Another re-phrase: how can we detect that space has stretched out if all of our rulers also get stretched by exactly the same amount?

The answer is that we have a ruler that doesn't get stretched in this way: light. The speed of light is a constant dictated by the laws of physics; stretching out our flashlight to twice its normal size wouldn't make the light it emits go twice as fast. So if you just measure the time it takes for a light ray to go from one point to another, you can compute the distance that it must have traveled, and if that distance changes, then you know that the space in between must have been stretched.


Thank you. i think that settles my confusion. (it's somewhat like we witnessed a length/Lorentz–FitzGerald contraction in a situation where there was apparently no reason to witness one). Now i can go back to being simply amazed by it all.


Thanks for the nice explanation! But another question: since the expansion rate of the universe has been different at different times, does this mean that the measured speed of light would be different at different times as well?

Because if the ruler you are using to measure is expanding at rate x, the measured speed of light would be different than when the ruler is expanding at rate y?

So, during the deflationary period of the universe, the speed of light would be significantly smaller, correct? In fact, would it be "negative" due to the universe expanding faster than light?


Does this mean that in earth's gravity well, there is an absolute difference in the time light takes to travel compared with light travelling in the void of space?
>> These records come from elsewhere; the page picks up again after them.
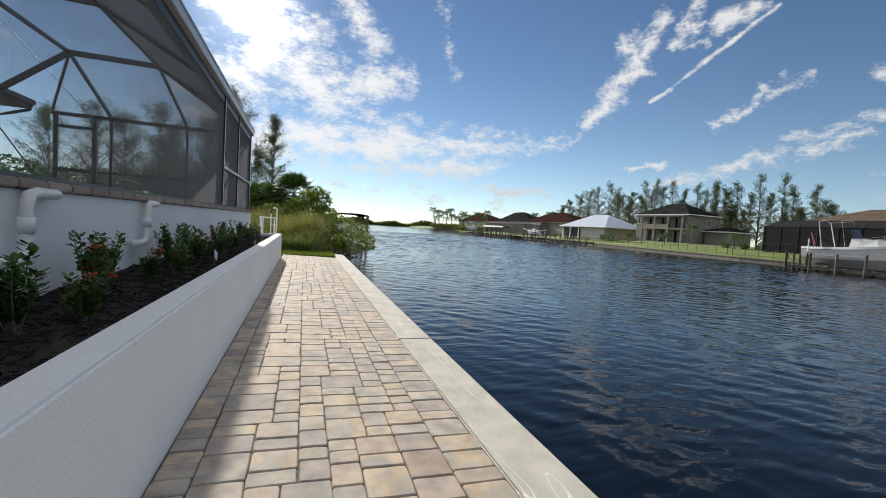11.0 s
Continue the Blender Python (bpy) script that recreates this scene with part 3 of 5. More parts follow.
def screen_enclosure():
    cage = empty("screen_enclosure", CAGE_X, 12.5, DECK)
    tagged(cage, "bronze aluminium pool screen enclosure with dark mesh", "screen enclosure")
    inv = Matrix.Translation((-CAGE_X, -12.5, -DECK))

    def put(name, bm, m, label="", parent=None):
        bm.transform(inv)
        return part(name, bm, m, parent or cage, label)
    for y in POSTS:
        deep = 0.10 if y in (3.15, 7.76, CAGE_N) else (0.12 if y == 17.5 else 0.21)
        put("post", box(CAGE_X - deep, CAGE_X, y - 0.028, y + 0.028, DECK + 0.06, EAVE, 0.004), M["bronze"])
        # light on the front flange, put in as a strip of paler colour
        put("post_face", box(CAGE_X + 0.0015, CAGE_X + 0.008, y - 0.022, y + 0.022, DECK + 0.07, EAVE - 0.02), M["gutter"], "aluminium post face coloured pale as if lit")
        bm = bmesh.new()
        for i in range(6):
            z = DECK + 0.16 + i * 0.44
            tube([(CAGE_X + 0.008, y, z), (CAGE_X + 0.012, y, z)], 0.007, 6, bm)
        put("screw", bm, M["galv"])["kind"] = "stuff"
    # super gutter along the eave
    put("gutter", box(CAGE_X - 0.10, CAGE_X + 0.07, 3.0, CAGE_N + 0.13, EAVE, EAVE + 0.17, 0.012), M["gutter"], "pale aluminium gutter along the eave")
    put("gutter_lip", box(CAGE_X + 0.06, CAGE_X + 0.085, 3.0, CAGE_N + 0.13, EAVE + 0.15, EAVE + 0.19, 0.006), M["gutter"])
    put("eave_beam", box(CAGE_X - 0.16, CAGE_X - 0.02, 3.05, CAGE_N + 0.03, EAVE - 0.16, EAVE - 0.002, 0.004), M["bronze"])
    put("sill_rail", box(CAGE_X - 0.05, CAGE_X + 0.01, 3.05, CAGE_N + 0.03, DECK + 0.066, DECK + 0.10, 0.004), M["bronze"])
    for y0, y1 in ((3.18, 7.73), (17.53, CAGE_N - 0.03)):
        put("chair_rail", box(CAGE_X - 0.05, CAGE_X + 0.008, y0, y1, 2.36, 2.41, 0.004), M["gutter"], "pale aluminium chair rail")
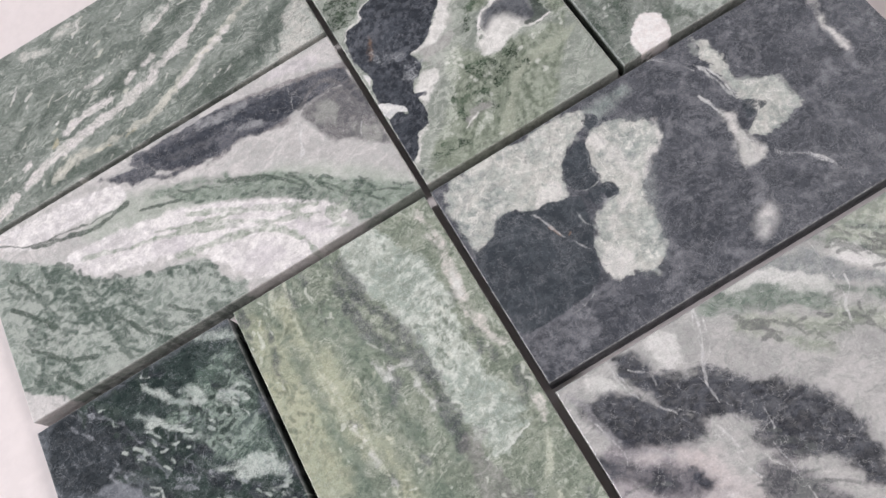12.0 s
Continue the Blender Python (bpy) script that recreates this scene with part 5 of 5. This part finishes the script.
def strew_c(t):
    t.fields["haze"] -= 0.45
    t.fields["pale"] -= 0.3
    t.fields["palegr"] -= 1.6
    t.fields["dkgreen"] += 1.6
    t.fields["deep"] += 0.3
    t.scatter("dash", 300, 2.0, 0.6, 128, 35, "dkgreen", 0.0)
    t.scatter("grain", 70, 2.6, 0.35, 128, 25, "dkgreen", 0.05)
    t.scatter("thread", 170, 5.0, 0.12, 128, 30, None, 0.0)
    t.scatter("deep", 70, 9.0, 0.6, 128, 12, None, 0.0)


def strew_d(t):
    t.fields["cream"] -= 0.5
    t.fields["pink"] -= 0.35
    t.fields["white"] -= 0.3
    t.patch("zone", (-76.0, -150.0), (-50.0, -150.0), (-44.0, -2.0), (-76.0, -2.0))
    t.scatter("band", 36, 26.0, 0.5, 92, 4, "zone", -0.3)
    t.scatter("cream", 12, 14.0, 0.05, 93, 4, "zone", -0.3)
    t.scatter("grey", 40, 8.0, 0.4, 85, 14, None, 0.05)
    t.scatter("dash", 1700, 1.0, 0.2, 92, 35, None, -0.1)
    t.scatter("grain", 140, 1.6, 0.25, 95, 25, None, 0.1)


def strew_e(t):
    t.fields["rimw"] -= 0.2
    t.scatter("haze", 160, 3.5, 0.5, 115, 50, None, 0.0)
    t.scatter("thread", 340, 4.5, 0.16, 115, 45, None, 0.0)
    t.scatter("cloud", 130, 2.5, 0.9, 60, 60, "pale", -0.3)


def strew_f(t):
    t.fields["slate"] += 0.6
    t.fields["shadow"] += 1.4
    t.fields["mauve"] += 2.5
    t.scatter("dash", 150, 7.0, 0.4, 145, 10, "shadow", 0.0)
    t.scatter("dash", 160, 5.0, 0.4, 140, 10, "olive", -0.1)


def strew_g(t):
    t.scatter("dash", 520, 1.1, 0.16, 62, 28, "olive", -0.15)
    t.scatter("dash", 60, 1.0, 0.4, 48, 60, None, 0.25)
    t.patch("zone", (22.0, 16.0), (24.0, 30.0), (40.0, 34.0), (52.0, 30.0), (50.0, 22.0), (36.0, 12.0))
    t.patch("zone", (44.0, 50.0), (50.0, 58.0), (64.0, 66.0), (74.0, 56.0), (71.0, 40.0), (66.0, 52.0), (56.0, 54.0))
    t.patch("zone", (2.0, 76.0), (3.0, 88.0), (18.0, 92.0), (34.0, 92.0), (30.0, 84.0), (12.0, 80.0))
    t.scatter("dkgreen", 190, 1.6, 0.6, 75, 40, "zone", -0.5)
    t.scatter("grain", 130, 0.4, 0.34, 0, 90, "flake", -0.6)
    t.scatter("grain", 22, 0.6, 0.4, 0, 90, "olive", 0.15)
    t.scatter("thread", 420, 1.4, 0.25, 60, 60, "slate", -0.4)


def strew_h(t):
    t.scatter("dash", 320, 3.0, 0.7, 75, 60, None, 0.0)
    t.scatter("grain", 60, 0.8, 0.2, 75, 60, None, 0.15)


TILES = [
    ("A", (-151.5, -1.1, 78.05, 151.5), paint_a, strew_a, "green marble tile with diagonal cream and white veins"),
    ("B", (-151.5, -1.1, 1.75, 75.7), paint_b, strew_b, "white marble tile with slate and green wavy bands"),
    ("C", (-151.5, -78.0, -151.6, -2.3), paint_c, strew_c, "dark slate marble tile with green patches and pale veins"),
    ("D", (-75.65, -1.7, -151.5, -1.7), paint_d, strew_d, "yellow-green banded marble tile with grey streaks"),
    ("E", (0.75, 151.2, -75.9, -1.5), paint_e, strew_e, "black marble tile with pale green-white patches"),
    ("F", (1.0, 151.3, -152.3, -79.0), paint_f, strew_f, "white and grey marble tile with dark swirls"),
    ("G", (1.1, 75.15, 1.55, 151.5), paint_g, strew_g, "light green marble tile with a large slate blotch"),
    ("H", (77.5, 151.5, 1.45, 151.5), paint_h, strew_h, "mottled grey-green marble tile with pinkish white spots"),
]
for n, (key, box, paint, strew, label) in enumerate(TILES):
    slab = Tile(*box, 101 + 17 * n)
    paint(slab)
    strew(slab)
    if "vein" in slab.fields:
        slab.fields["vein"] -= 0.17
    tagged(slab.build("stone_tile", STONES[key]), label, "tile", "tiles laid in a basket weave")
Can we compute the strength of a static gravity field we are inside, by measuring the time that light takes to propagate through it?


The light is constant, which means it moves at the same speed in both cases (assuming the light is in a vacuum). It won't move faster or slower based on the gravity field (other than in the case of black hole where it can't escape at all).

What happens instead is that the speed that an object moves through space-time changes dependent upon gravity. Using an atomic clock, we've actually measured the effect of gravity to show that time moves more slowly down on earth than it does in an orbiting satellite.


Thanks for this explanation. The universe is a pretty freaking amazing place.